Social and Economic Networks

[Convenors: Pattison and Robins (ECR) U Melb].

The focus will be on quantitative approaches to the analysis and modelling of social, political and economic networks, and network-based social, political and economic processes. The network in which actors are embedded constitutes a significant aspect of his or her local social context. Network ties link actors to each other as well as to groups, cultural resources, neighbourhoods, and communities, and hence play a potentially significant role in structuring opportunities and constraints. Networks help us understand social dynamics and how local social processes cumulate into population level outcomes. Network structures, their interdependence with the geographical locations of actors, and the dynamics of local processes impact on how locally interactive, context-dependent actions lead to outcomes at higher more aggregated levels. Understanding networks and network-based processes helps us to design ‘complex’ community-level interventions, particularly to induce particular forms of change in behaviour in spatial settings.

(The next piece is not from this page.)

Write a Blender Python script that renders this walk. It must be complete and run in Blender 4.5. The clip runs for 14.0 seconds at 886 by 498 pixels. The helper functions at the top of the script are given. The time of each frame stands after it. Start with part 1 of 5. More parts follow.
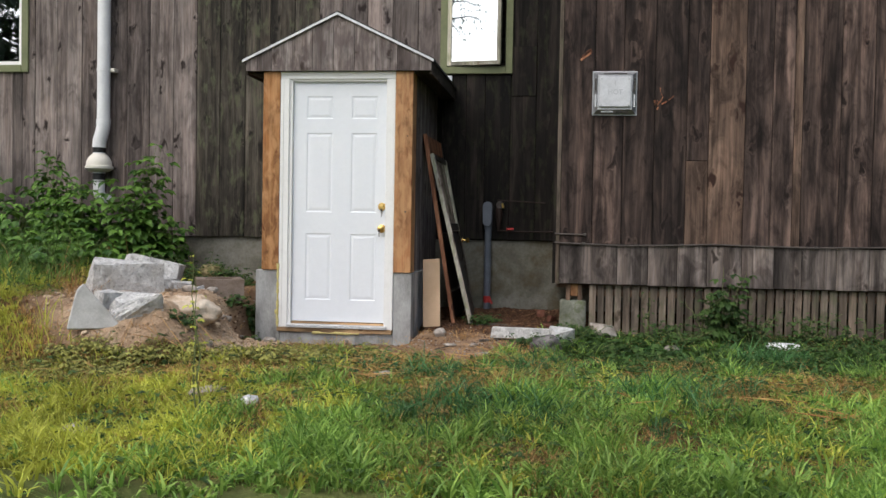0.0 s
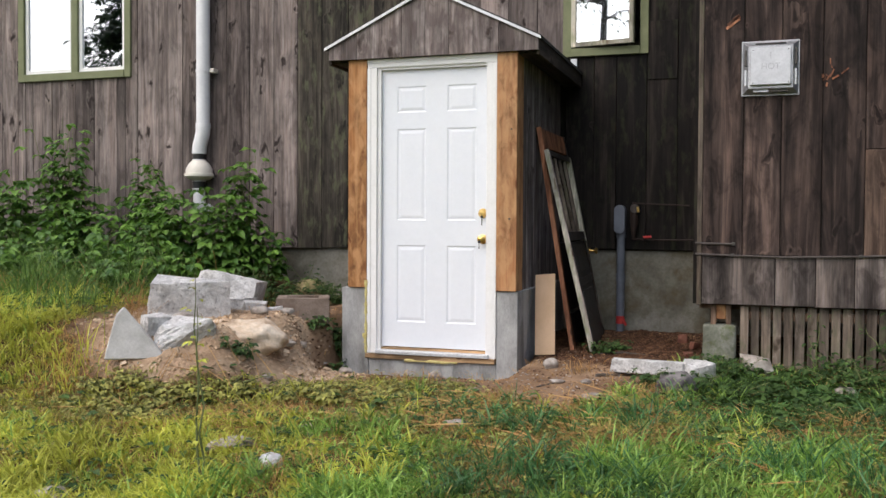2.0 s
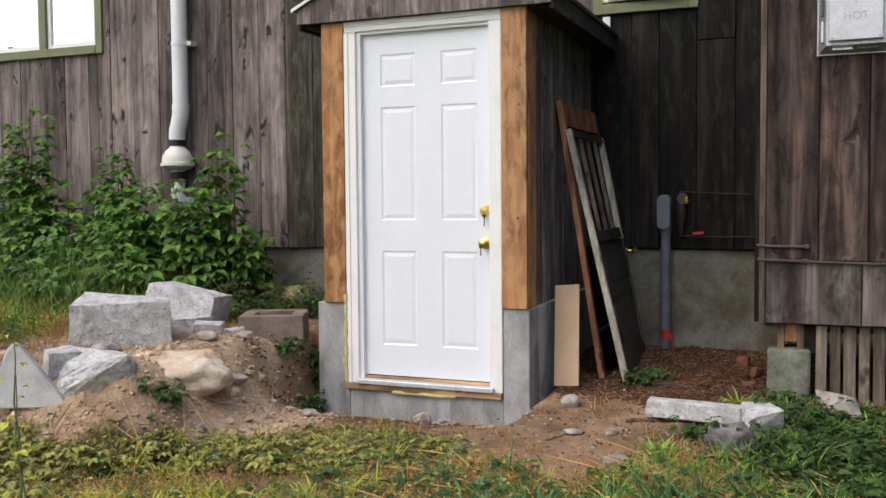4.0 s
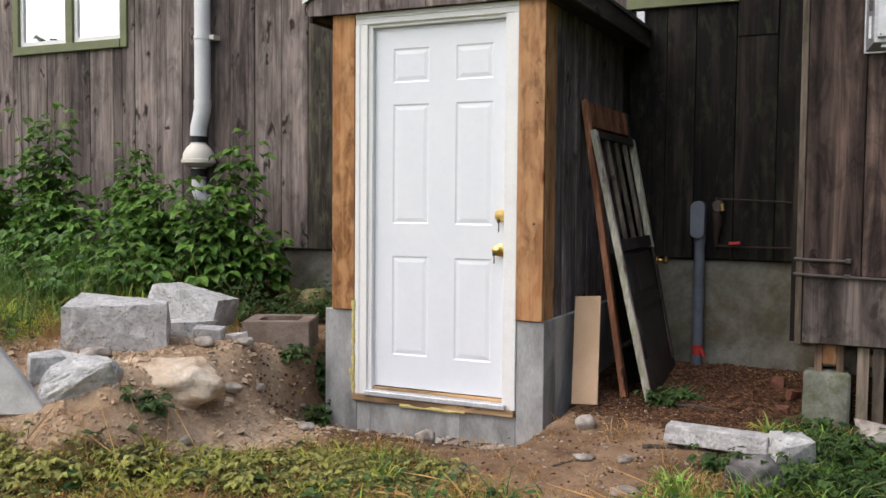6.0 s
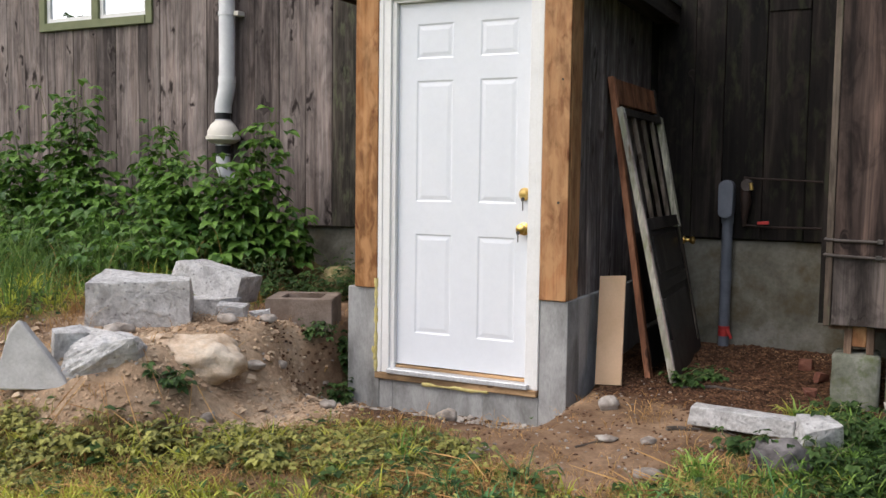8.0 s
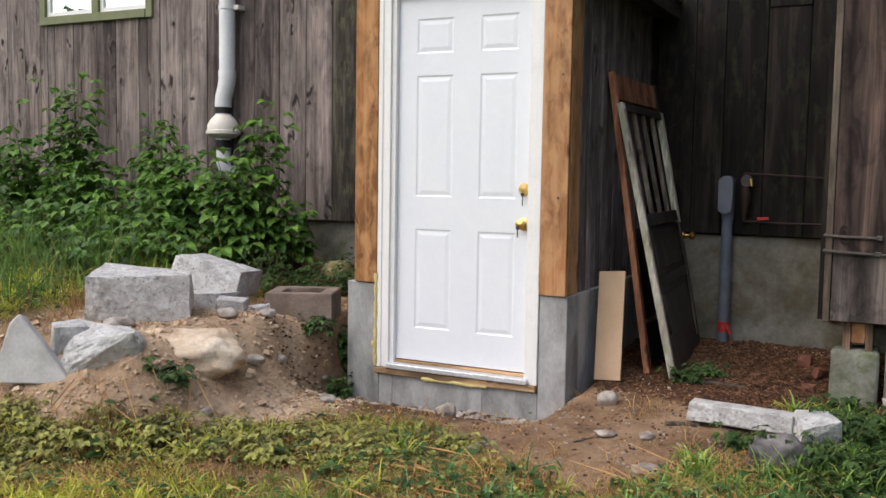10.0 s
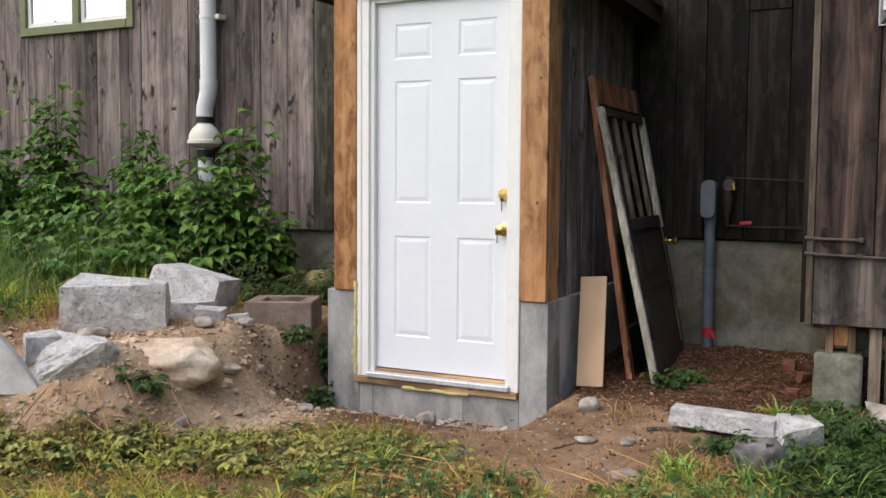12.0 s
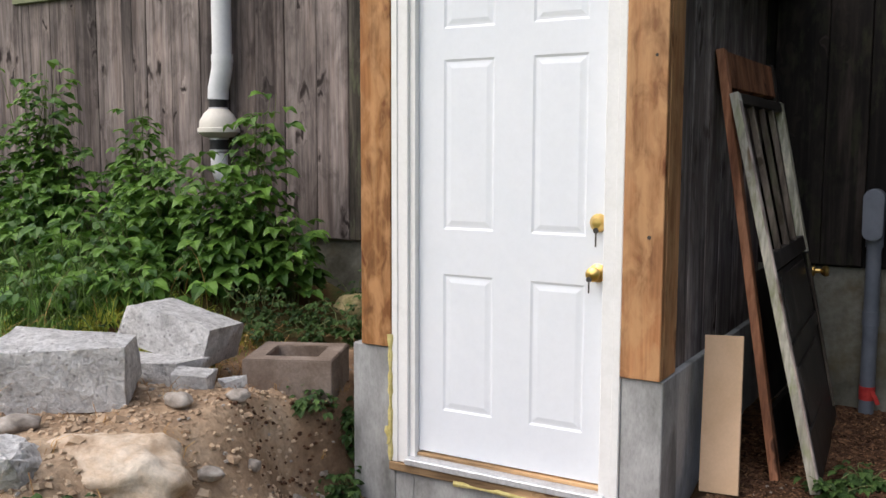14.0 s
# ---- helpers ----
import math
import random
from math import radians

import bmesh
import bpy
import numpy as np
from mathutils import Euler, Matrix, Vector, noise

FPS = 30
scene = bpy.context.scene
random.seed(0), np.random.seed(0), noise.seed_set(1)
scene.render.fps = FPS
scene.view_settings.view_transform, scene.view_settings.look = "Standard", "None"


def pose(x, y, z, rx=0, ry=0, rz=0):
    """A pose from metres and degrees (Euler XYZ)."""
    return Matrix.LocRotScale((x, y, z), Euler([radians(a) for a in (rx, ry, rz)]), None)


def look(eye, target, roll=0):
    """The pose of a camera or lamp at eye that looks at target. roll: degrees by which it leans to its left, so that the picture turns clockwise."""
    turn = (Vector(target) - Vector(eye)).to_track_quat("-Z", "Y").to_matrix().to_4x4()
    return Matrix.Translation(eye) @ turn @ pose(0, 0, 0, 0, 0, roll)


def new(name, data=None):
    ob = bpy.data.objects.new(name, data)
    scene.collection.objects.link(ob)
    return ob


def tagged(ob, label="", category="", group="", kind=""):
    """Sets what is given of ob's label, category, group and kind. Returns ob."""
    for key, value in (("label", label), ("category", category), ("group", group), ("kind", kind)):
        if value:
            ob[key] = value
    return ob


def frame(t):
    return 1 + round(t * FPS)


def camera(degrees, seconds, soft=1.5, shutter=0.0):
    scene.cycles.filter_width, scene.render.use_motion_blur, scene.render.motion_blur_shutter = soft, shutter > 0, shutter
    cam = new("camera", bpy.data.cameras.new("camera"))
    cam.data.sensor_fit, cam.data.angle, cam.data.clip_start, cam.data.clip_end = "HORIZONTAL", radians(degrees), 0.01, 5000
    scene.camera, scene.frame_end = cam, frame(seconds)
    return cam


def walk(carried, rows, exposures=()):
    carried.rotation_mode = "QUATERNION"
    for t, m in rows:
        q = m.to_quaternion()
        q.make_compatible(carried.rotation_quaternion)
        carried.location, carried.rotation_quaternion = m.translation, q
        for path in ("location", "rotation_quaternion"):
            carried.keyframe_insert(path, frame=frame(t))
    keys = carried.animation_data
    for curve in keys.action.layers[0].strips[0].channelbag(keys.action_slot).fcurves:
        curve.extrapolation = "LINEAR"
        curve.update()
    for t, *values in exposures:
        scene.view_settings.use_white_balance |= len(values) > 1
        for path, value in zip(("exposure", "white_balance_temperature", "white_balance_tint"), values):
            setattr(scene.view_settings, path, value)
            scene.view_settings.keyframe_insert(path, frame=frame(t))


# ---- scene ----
cam = camera(50.9, 14.0)
PATH = [
    (0, (1.901, -7.68, 0.861), (1.643, -5.697, 0.804), 1.0),
    (0.5, (2.061, -7.299, 0.873), (1.671, -5.342, 0.737), 1.2),
    (1, (2.101, -6.972, 0.932), (1.625, -5.032, 0.842), 0.6),
    (1.5, (2.155, -6.651, 0.943), (1.608, -4.728, 0.886), 0.2),
    (2, (2.2, -6.37, 0.901), (1.57, -4.472, 0.849), 0.3),
    (2.5, (2.177, -5.964, 0.928), (1.488, -4.09, 0.814), 0.2),
    (5, (2.154, -4.674, 1.075), (1.379, -2.833, 0.996), -0.3),
    (5.5, (2.183, -4.626, 1.068), (1.398, -2.787, 1.015), 0.8),
    (6, (2.24, -4.604, 1.062), (1.382, -2.8, 0.959), 0.5),
    (6.5, (2.235, -4.565, 1.066), (1.35, -2.778, 0.918), 0.5),
    (7, (2.238, -4.553, 1.074), (1.322, -2.78, 0.945), 0.6),
    (7.5, (2.235, -4.56, 1.06), (1.326, -2.784, 0.92), 0.7),
    (10, (2.239, -4.562, 1.063), (1.333, -2.786, 0.901), 0.9),
    (10.5, (2.246, -4.554, 1.1), (1.333, -2.778, 0.98), 0.6),
    (11, (2.258, -4.563, 1.077), (1.36, -2.778, 1.006), 0.5),
    (11.5, (2.276, -4.562, 1.076), (1.384, -2.774, 0.994), 0.0),
    (12, (2.282, -4.488, 1.03), (1.389, -2.704, 0.894), 0.4),
    (12.5, (2.186, -4.2, 1.151), (1.202, -2.464, 1.012), 0.2),
    (13, (1.987, -3.95, 1.142), (1.138, -2.141, 1.046), -0.1),
    (13.5, (1.849, -3.57, 1.214), (1.028, -1.755, 1.028), 0.0),
    (14, (1.603, -3.177, 1.249), (0.595, -1.463, 1.037), 0.2),
]
walk(cam, [(t, look(eye, target, roll)) for t, eye, target, roll in PATH], [(0.0, -0.2, 6000, 8), (0.5, 0.0, 6050, 10), (2.0, -0.03, 6050, 11), (6.0, -0.1, 6050, 11), (7.5, -0.1, 6050, 11), (10.5, -0.06, 6050, 11), (14.0, -0.03, 6050, 11)])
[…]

Emphasis for project development include the extension of network analysis to:

  1. characterising multi-layered social spaces in terms of generalised network structures with self-organising network typologies, with applications to areas such as HIV transmission;
  2. developing models of both the dynamics of interactive, location-dependent social processes and for the evolution of social space, with applications to the difference of innovations such as take-up of ICTs across social groups and the settlement hierarchy;
  3. combining dynamic modelling approaches with new insights into the typology of social space to model the joint evolution of interdependent social processes at multiple levels of analysis in individual, relational, and group and settings, (for example, in investigating social and institutional capital in community development).